Je ne suis pas un fervent des hypothèses conspirationnistes, mais il faut bien voir que cette analyse correspond trop bien avec les faits et les preuves pour être écartée…

La suite

Il serait un peu long de résumer chacun des chapitres suivants, d’autant plus qu’on n’y mentionne guère plus d’exemples, utilisant les mêmes dans une optique un peu différente, mais tout de même répétitive (même certaines citations sont répétées…). L’auteur y mentionne tout de même que ce gouvernement n’est pas le seul à avoir ignoré la science (il élabore notamment sur les nombreux ministres des Pêches qui ont rejeté les rapports des scientifiques sur la baisse dramatique de la taille des bancs de morues et sur la nécessité de diminuer les quotas de pêche), mais précise aussitôt qu’il est le premier à le faire pour autant de politiques et de façon aussi systématique.

Ces chapitres parlent aussi de l’historique de la vision de la science en politique (d’où la mention sur l’attitude des ministres des Pêches), des caractéristiques des ministres de l’Environnement sous Harper, de la transformation de musées en organes de propagande et de bien d’autres sujets. Même si ces sujets ne sont pas sans intérêt, ils ne correspondent pas du tout à ce que je cherchais dans ce livre. Et l’auteur se répète, l’ai-je dit?

Et alors…

Alors, lire ou ne pas lire? Lire! Malgré ses défauts, ce livre analyse à fond les initiatives de ce gouvernement pour discréditer la science et ses objectifs derrière des initiatives éparpillées qui, mises ensemble, montrent une orientation qui ne laisse aucun doute. Quels sont les défauts dont je parle?

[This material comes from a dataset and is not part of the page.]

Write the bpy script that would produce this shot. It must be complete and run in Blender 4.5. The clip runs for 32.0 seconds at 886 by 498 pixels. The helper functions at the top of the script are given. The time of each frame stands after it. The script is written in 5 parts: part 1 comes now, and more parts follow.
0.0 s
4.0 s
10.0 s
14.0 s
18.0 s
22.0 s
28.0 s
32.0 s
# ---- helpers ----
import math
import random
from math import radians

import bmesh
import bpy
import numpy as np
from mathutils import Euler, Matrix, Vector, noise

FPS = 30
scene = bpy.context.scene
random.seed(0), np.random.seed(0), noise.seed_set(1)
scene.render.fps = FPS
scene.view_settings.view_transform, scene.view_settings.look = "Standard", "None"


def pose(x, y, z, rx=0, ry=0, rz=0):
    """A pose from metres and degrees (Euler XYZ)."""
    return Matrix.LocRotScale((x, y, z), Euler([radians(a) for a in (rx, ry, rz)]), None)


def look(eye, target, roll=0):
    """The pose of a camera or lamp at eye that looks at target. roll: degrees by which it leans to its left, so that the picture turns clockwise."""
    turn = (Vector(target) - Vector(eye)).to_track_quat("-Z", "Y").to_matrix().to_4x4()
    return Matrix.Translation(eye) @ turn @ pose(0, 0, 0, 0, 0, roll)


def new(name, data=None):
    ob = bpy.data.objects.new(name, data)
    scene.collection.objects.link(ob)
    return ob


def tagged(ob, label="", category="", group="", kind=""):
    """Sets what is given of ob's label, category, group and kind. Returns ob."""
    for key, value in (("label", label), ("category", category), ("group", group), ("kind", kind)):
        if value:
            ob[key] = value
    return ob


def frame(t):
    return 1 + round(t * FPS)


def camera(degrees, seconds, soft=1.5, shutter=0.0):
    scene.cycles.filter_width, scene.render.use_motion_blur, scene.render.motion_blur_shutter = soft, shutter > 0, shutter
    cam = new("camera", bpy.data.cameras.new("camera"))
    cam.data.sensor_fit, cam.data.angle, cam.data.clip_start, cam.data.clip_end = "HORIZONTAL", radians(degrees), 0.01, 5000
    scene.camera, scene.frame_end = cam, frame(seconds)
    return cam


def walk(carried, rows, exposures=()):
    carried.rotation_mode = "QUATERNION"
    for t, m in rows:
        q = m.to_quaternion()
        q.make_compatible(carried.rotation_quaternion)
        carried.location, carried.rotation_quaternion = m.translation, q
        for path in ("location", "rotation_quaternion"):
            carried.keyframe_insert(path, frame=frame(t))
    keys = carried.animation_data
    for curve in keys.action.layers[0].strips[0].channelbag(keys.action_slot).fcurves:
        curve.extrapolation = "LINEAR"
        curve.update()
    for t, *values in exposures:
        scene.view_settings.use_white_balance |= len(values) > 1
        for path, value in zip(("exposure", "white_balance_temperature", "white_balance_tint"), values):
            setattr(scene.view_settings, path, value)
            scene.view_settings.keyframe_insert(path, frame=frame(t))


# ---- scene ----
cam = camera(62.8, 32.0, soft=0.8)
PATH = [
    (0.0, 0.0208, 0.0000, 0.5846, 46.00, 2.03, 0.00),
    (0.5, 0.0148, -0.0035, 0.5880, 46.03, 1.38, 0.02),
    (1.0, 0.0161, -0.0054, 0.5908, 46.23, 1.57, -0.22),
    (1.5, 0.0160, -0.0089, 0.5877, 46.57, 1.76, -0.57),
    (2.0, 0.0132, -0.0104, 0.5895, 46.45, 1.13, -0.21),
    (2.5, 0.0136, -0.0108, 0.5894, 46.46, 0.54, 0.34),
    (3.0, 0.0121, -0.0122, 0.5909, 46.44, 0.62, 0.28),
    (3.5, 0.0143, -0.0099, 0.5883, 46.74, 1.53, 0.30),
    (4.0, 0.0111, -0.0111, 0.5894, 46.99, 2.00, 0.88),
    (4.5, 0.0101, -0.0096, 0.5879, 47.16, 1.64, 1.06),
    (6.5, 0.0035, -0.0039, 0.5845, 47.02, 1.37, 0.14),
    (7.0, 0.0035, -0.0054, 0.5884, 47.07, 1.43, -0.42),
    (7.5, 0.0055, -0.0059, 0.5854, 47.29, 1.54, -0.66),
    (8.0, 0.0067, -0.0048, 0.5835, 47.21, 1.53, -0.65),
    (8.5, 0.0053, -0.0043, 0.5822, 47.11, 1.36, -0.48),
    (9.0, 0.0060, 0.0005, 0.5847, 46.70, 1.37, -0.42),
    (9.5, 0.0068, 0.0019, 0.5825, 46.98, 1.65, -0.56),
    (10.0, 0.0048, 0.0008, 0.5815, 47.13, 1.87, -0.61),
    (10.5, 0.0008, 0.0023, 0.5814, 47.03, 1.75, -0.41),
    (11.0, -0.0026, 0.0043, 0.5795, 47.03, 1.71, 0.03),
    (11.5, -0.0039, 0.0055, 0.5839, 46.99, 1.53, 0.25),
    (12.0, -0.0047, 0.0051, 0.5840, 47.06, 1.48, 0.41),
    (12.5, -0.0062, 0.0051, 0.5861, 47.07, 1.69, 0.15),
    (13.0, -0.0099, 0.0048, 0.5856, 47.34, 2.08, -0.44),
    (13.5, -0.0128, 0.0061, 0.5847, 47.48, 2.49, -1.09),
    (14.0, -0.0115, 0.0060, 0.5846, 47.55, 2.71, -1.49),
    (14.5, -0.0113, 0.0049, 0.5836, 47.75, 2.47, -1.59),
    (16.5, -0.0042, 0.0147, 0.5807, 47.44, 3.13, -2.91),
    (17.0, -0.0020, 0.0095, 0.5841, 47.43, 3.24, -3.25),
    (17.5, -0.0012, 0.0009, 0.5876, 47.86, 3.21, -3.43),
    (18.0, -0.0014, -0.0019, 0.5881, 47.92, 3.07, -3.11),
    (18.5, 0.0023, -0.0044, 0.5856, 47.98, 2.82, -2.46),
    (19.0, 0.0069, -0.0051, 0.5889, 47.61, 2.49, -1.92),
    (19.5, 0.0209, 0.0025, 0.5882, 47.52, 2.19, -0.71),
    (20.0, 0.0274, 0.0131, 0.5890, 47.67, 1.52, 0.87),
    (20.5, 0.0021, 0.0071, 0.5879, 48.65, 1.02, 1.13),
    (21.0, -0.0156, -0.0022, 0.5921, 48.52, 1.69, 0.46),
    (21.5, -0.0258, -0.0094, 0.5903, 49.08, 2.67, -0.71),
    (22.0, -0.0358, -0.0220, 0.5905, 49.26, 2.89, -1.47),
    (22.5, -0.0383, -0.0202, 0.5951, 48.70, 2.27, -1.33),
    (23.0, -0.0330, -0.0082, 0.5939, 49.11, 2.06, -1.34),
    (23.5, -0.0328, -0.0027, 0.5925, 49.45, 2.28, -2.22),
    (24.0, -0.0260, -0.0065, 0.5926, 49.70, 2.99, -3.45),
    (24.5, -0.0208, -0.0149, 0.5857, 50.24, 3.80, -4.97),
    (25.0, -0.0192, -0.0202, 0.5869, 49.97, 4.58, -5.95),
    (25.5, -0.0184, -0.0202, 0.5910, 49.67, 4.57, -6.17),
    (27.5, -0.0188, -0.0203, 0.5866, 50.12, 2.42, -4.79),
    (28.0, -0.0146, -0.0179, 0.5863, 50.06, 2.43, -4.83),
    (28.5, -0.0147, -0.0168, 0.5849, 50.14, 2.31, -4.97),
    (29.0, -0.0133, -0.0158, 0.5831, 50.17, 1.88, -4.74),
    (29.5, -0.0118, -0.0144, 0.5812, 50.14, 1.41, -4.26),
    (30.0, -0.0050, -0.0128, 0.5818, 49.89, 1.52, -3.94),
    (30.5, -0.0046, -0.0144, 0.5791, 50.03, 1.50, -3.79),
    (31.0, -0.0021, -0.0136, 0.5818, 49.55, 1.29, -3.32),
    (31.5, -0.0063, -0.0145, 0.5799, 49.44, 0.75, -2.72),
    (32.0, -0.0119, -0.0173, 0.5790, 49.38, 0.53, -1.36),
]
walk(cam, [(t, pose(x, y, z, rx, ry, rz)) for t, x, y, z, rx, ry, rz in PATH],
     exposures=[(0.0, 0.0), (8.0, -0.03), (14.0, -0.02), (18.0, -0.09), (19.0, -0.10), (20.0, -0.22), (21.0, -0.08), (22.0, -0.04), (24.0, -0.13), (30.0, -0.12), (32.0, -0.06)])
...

Tout d’abord, il se répète, se répète et se répète encore! Par exemple, il dit à au moins quatre reprises que le gouvernement a accordé 8 millions $ à l’Agence du revenu du Canada pour enquêter sur les organismes qui le contredisent en matière environnementale (en plus, ces enquêtes touchent des organismes qui l’affrontent dans d’autres domaines, ce que l’auteur ne mentionne pas). C’est important, mais on avait compris. Ensuite, sa présentation est incomplète. J’aurais par exemple aimé qu’il mentionne les études et analyses de Statistique Canada qui ont été éliminées en raison des compressions à cette agence. Mais non, il ne parle que de l’abandon du formulaire long du recensement et son remplacement inadéquat par l’Enquête nationale auprès des ménages. J’en ai en fait nommé davantage que l’auteur dans mes billets (dont dans celui-ci)… En fait, il se concentre sur les initiatives de ce gouvernement dans le secteur de l’environnement (et de la pêche, mais ces secteurs sont intimement liés), effleurant à peine les autres domaines. Par exemple, en santé, en agriculture, en inspection des aliments, et dans tous les autres ministères et autres agences, il ne s’est rien passé et cela n’a eu aucune conséquence? Je ne le sais pas, mais aimerais le savoir… Finalement, non seulement les notes sont à la fin, mais on apprend leur existence qu’après avoir terminé le livre (et lu les remerciements…) et elles sont associées à des chapitres et des citations ou faits sans préciser à quelle page on les trouve. Disons que je les ai sautées… Il y en a vingt pages!

Bref, oui, le livre est intéressant, il complète (mais, pas suffisamment) le billet que j’ai écrit sur les compressions des dépenses scientifiques et technologiques de l’administration fédérale, mais «LE» livre sur le sujet reste à être écrit… Je terminerai ce billet en citant David Schindler, entre autres ex-directeur du programme de la Région des lacs expérimentaux.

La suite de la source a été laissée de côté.